Penn State returned forward Leilani Kapinus, an All-B1G Defensive Team selection. This summer, the forward played with the Team USA 3x3 team, taking home silverware with the Red, White, and Blue. That kind of international experience is invaluable in the NCAA, look no further than Ohio State’s own forward Cotie McMahon.

Often during the Ohioan’s freshman season, coach McGuff referenced McMahon’s time with Team USA U19 as a reason why she could start the first game of the season against the Tennessee Volunteers and continue to start through the entire season. Kapinus built her own international experience to an already established NCAA level of play. The forward will be a handful against the scarlet and gray.

Kapinus is also dangerous because she plays alongside fellow veteran guard Makenna Marisa. Marisa is a two-time All-B1G First Team selection and last season almost shocked the Buckeyes in the lone matchup. In the fourth quarter, with Ohio State leading by 29 points, Marisa went off. The Pennsylvania native scored 18 points in the last 10 minutes of the game. Although Ohio State still won by 12 that night, it showed how Marisa is a game-changer.

Both are great, but Penn State hasn’t really pushed for a postseason berth even with them over the past few seasons. However, now they have All-American Ashley Owusu.

The former Maryland Terrapin, who spent a single season with the Virginia Tech Hokies, returned to the Big Ten in a surprise move to Happy Valley. Just two years ago, Owusu was lighting up the conference and nation to the tune of 17.9 points, 5.9 assists, and 5.6 rebounds per game. In that season, Owusu lit up Ohio State too, scoring 33 points, 9 assists, and 6 rebounds.

Then there was the 2020 Big Ten Women’s Basketball Tournament final. Owusu scored 17 points on top of 11 assists and six rebounds to push Maryland over Ohio State. Those numbers were as a freshman.

Big Ten Women’s Basketball Tournament - Championship Photo by G Fiume/Maryland Terrapins/Getty Images

Over the past two seasons, Owusu has battled injury and a peculiar situation at Virginia Tech where the guard seemed to have fallen out of favor with head coach Kenny Brooks. After returning from injury, Owusu’s minutes vanished. In Seattle, when the Buckeyes fell to the Hokies, Owusu didn’t play a single minute and appeared listless in general.

A move to Penn State, and a clean bill of health, could push Owusu in the guard’s final season of NCAA eligibility. Time will tell how the Nittany Lions gel in the non-conference schedule, but if the program can respond, it could push the Big Ten up to eight teams in the NCAA Tournament for the first time in conference history.


The Final Stretch

Land-Grant Holy Land has to hand it to the Big Ten schedule creators, because they stacked the final 11 days of the season for some of the biggest Buckeye games of the year, back-to-back-to-back-to-back.
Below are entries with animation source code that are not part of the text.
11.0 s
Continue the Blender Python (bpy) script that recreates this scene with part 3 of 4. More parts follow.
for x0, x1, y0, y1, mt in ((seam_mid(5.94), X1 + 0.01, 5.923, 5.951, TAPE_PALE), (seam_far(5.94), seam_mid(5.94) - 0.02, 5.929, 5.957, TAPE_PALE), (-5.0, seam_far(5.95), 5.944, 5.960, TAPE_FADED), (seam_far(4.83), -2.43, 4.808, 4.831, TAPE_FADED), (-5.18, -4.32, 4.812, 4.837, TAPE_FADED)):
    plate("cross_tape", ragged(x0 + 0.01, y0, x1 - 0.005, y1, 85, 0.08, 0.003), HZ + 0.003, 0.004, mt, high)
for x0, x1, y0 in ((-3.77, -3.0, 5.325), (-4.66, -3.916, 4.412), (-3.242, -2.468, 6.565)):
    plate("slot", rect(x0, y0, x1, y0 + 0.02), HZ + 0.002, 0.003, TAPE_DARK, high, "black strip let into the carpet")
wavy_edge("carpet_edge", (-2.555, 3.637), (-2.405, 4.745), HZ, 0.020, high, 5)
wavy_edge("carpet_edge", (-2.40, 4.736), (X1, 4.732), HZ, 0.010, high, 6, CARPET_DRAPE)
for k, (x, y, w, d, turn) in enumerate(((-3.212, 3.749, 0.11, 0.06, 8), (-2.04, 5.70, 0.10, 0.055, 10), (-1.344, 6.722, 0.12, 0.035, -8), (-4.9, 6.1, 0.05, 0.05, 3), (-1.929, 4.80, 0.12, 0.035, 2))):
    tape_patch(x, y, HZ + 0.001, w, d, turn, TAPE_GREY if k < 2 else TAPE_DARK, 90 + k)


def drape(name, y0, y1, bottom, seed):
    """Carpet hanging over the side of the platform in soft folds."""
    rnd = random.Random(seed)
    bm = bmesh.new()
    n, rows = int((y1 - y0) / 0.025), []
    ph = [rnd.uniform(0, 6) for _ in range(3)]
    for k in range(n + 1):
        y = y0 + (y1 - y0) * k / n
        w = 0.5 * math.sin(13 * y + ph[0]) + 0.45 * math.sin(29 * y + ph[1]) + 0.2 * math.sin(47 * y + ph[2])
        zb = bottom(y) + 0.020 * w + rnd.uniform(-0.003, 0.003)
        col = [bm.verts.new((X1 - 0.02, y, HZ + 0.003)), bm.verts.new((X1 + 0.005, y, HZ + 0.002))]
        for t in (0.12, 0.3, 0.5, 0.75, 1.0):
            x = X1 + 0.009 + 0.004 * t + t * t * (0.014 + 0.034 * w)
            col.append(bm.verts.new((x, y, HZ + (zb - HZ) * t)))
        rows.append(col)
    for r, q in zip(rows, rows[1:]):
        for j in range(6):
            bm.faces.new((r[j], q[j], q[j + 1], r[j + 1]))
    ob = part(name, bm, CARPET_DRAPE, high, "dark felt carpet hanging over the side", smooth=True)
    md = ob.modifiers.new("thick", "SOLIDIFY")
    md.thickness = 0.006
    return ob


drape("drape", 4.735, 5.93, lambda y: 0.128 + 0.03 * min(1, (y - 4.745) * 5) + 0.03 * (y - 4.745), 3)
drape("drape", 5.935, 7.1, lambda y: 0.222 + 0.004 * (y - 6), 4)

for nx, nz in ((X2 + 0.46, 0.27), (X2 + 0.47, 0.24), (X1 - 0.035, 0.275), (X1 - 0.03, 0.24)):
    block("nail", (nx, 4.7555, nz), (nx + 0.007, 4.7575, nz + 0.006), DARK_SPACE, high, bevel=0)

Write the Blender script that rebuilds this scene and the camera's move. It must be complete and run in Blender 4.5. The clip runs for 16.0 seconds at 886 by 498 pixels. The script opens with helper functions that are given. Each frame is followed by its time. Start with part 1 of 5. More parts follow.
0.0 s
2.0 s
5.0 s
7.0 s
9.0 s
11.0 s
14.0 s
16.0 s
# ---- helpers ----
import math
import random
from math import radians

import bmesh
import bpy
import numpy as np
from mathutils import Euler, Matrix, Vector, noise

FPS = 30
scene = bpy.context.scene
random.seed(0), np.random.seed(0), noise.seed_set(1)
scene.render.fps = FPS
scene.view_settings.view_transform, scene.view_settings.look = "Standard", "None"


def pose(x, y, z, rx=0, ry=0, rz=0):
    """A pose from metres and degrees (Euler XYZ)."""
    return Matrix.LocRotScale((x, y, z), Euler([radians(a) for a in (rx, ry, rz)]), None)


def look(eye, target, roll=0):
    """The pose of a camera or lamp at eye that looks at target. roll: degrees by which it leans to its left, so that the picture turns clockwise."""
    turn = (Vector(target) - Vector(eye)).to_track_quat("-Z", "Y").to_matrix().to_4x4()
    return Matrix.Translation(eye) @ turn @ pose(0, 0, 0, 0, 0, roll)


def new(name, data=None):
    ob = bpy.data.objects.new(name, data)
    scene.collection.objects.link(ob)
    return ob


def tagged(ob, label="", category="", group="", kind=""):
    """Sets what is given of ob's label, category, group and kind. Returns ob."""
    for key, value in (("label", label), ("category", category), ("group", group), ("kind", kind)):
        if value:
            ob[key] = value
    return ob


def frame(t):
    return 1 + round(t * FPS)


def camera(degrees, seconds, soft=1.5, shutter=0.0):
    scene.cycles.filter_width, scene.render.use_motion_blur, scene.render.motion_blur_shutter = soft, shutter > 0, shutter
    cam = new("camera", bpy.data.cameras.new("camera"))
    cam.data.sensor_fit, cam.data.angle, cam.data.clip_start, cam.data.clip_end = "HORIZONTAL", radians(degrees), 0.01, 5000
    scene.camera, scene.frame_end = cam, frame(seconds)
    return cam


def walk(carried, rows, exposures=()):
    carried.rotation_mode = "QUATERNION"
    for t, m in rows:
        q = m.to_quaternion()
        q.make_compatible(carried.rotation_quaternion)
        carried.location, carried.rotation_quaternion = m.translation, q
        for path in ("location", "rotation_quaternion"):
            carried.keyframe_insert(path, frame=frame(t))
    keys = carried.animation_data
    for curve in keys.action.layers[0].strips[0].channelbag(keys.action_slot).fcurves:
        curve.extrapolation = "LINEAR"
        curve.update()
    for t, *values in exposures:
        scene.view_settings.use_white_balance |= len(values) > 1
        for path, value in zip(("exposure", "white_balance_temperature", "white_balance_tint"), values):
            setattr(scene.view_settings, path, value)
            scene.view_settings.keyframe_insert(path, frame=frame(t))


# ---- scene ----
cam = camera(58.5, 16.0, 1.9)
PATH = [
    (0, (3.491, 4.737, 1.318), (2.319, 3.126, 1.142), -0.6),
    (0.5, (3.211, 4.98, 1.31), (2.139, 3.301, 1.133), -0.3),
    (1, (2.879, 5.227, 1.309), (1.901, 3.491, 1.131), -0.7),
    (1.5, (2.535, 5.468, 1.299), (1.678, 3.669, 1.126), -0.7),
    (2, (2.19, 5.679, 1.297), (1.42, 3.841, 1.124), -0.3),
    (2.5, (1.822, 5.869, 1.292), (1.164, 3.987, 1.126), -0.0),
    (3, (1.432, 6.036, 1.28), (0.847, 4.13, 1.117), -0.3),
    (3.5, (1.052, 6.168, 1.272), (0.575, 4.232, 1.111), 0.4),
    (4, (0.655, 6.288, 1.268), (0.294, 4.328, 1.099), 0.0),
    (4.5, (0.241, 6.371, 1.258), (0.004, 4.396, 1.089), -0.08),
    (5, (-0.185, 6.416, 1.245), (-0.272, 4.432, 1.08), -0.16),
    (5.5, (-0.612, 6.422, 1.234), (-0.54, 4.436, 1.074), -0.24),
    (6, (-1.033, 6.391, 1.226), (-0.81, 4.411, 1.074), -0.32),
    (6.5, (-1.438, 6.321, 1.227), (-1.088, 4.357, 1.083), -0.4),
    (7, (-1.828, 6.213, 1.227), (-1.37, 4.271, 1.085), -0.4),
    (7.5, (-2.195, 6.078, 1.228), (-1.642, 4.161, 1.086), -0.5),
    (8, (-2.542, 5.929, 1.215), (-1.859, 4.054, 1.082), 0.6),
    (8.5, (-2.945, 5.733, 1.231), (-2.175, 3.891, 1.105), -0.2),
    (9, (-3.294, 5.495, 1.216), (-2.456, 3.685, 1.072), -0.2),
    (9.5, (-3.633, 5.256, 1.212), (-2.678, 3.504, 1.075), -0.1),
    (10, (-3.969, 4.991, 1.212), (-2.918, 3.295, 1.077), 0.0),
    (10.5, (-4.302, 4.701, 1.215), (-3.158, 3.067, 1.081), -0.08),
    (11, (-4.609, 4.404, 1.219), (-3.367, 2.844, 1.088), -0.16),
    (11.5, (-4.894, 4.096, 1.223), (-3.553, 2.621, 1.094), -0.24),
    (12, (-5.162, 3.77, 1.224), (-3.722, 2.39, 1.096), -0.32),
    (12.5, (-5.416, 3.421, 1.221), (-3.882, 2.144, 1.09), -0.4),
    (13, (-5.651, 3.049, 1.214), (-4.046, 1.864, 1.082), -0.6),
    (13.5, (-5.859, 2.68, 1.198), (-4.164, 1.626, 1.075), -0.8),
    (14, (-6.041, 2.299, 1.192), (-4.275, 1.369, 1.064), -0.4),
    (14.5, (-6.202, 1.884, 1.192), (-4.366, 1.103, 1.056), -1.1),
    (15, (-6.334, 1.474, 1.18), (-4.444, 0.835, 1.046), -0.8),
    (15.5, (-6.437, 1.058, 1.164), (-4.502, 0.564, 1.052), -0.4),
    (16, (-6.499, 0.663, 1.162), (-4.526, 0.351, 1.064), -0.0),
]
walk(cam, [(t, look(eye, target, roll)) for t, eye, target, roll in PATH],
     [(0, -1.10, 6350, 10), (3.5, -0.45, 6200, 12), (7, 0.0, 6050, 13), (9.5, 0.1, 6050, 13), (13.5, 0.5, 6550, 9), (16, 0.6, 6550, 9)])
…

The run starts on February 22 against the aforementioned Nittany Lions. It could be a team that’s roaring or whimpering at that point of the season, but again the potential is there. Then three days later, it’s one of two straight home games. The first comes against the Maryland Terrapins.

Although the Mid-Atlantic side lost two stellar guards in Diamond Miller and Abby Meyers to the WNBA, the Terrapins don’t rebuild, they retool. Maryland features Ohio native Shyanne Sellers who is likely to leap into the next Miller for head coach Brenda Freese. Sellers is an All-B1G First Team player and made the All-B1G Defensive Team to boot. The junior now has command of the team, which should scare the conference.

In the penultimate game, it's the return leg of Ohio State v. Michigan. The Wolverines are the second and second-to-last game of the conference schedule and even though Michigan lost stars in Leigha Brown, Emily Kiser, and Maddie Nolan, it’s a rivalry game. It could also be a trap game for the Buckeyes who will take off for Iowa City for the final conference regular season game of the year, against the Hawkeyes. That all depends on how Michigan responds to the number of players lost this offseason.

Should Ohio State survive that run, and even win out, it’s a huge bump into the postseason.